The survey talked to people in the UK, not the US, but in my experience British and American views on this sort of thing are about the same. If anything, Americans may be slightly more conservative.
When I end up next to a talker on the greyhound and they ask me what I do, I’d say I get into the “Yes, but some women ask for it” debate about a third of the time. And no matter how many times it happens, whenever someone spouts this stuff it makes me want to climb the walls.
How many people believe a five-year-old girl is “partially responsible” for rape if she behaves flirtatiously? What about a man who goes shirtless while playing basketball in the park?

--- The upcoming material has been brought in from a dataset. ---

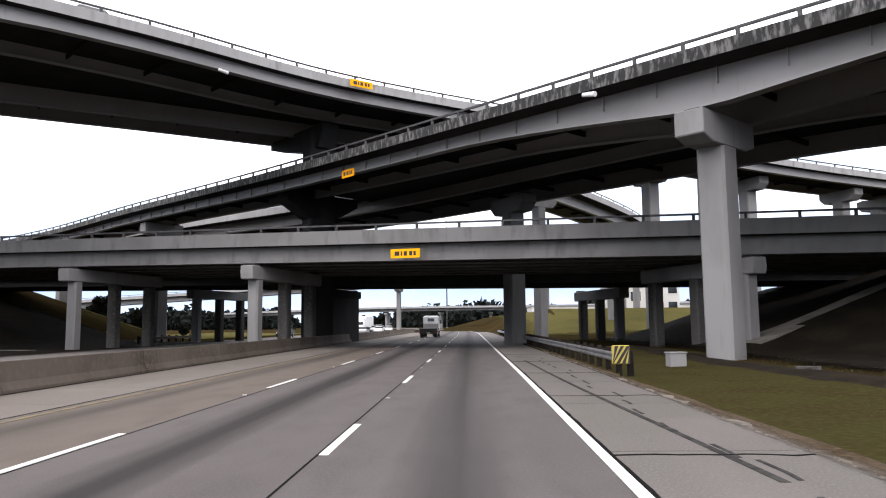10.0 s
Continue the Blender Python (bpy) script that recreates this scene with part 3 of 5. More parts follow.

Of course no one believes that those situations provide justification for rape. That’s because what they really mean when they say women are responsible for rape is that there are certain things women shouldn’t do. And purely by chance, those amorphous “things” happen to be anything that indicates independence or sexual agency.
So women are supposed to avoid alcohol, wear baggy clothes, have “few” sexual partners (whatever that means), avoid flirting (whatever that means), and never walk alone.
Then everything would be perfect, just like it was in the 1800s.